José E. Feliciano and Kwanza Jones finalized the purchase of the San Diego Padres for $3.9 billion, resetting the high-water mark for Major League Baseball franchise valuations. The deal closed Thursday, ending the Seidler family's stewardship after Peter Seidler's death in November 2023. Feliciano, who co-founded $85 billion private-equity shop Clearlake Capital and sits on Chelsea FC's ownership board alongside Todd Boehly, now owns the league's ninth-most-valuable franchise outright with his wife.
The $3.9 billion figure exceeds the Mets' $2.4 billion sale to Steve Cohen in 2020 by 63 percent and lands $400 million above the Commanders' $3.5 billion NFL sale in 2023. It prices the Padres at roughly 8.7x trailing revenue, a multiple that reflects San Diego's new local media reality—the club reclaimed broadcast rights after Diamond Sports' bankruptcy—and the scarcity premium on coastal franchises with controlled real estate. Feliciano inherits a payroll north of $200 million, long-term commitments to Manny Machado, Xander Bogaerts, and Yu Darvish, and a fanbase that watched the club miss the playoffs in 2024 after three consecutive postseason appearances.

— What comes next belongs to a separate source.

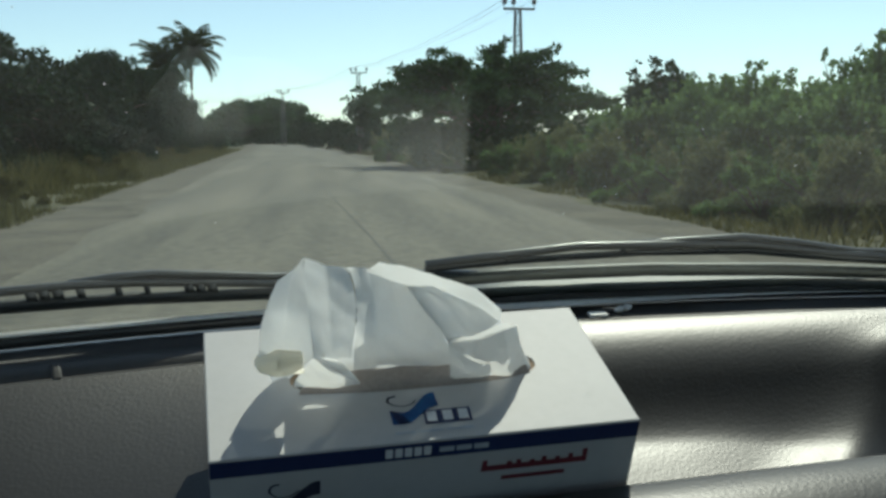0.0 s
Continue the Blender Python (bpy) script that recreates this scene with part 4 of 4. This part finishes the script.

The deal matters because it imports private-equity operating principles into a franchise that spent aggressively under Seidler but lacked the institutional scaffolding Clearlake deploys across its 400-plus portfolio companies. Feliciano's Chelsea role—where Clearlake and Boehly spent $1 billion on transfers in two years and installed a data-driven scouting apparatus—suggests he will professionalize the Padres' front office, likely adding quant-heavy analysts and tightening the feedback loop between player acquisition and revenue modeling. Expect a new president of business operations within 90 days, someone with sports-and-entertainment crossover experience who can monetize the Petco Park district Seidler began developing. The broadcast-rights reclamation is the lever: the Padres can now package streaming, linear, and in-venue inventory as a single bundle for sponsors, a model that commands 20-30 percent premiums in markets where teams own distribution.
Watch for coordinator hires in analytics and revenue operations before Spring Training, plus a quiet audit of the player-development pipeline—Clearlake's M.O. is to spend on infrastructure before roster. The next media deal, likely structured as a direct-to-consumer play with a regional sports network partner, will be negotiated by someone Feliciano brings in, not the incumbent broadcast team. And the Chelsea comparison extends to naming rights: Petco's deal runs through 2027, and Feliciano will almost certainly push for a $15-20 million annual replacement that ties a financial-services or technology brand to the stadium and the surrounding real estate.
The Seidler estate walked with a $2.1 billion gain on the family's original basis, but the price Feliciano paid reflects what allocators already knew: MLB franchises with in-market broadcast control and urban real-estate optionality are trading at NBA multiples now, and the next buyer will pay more.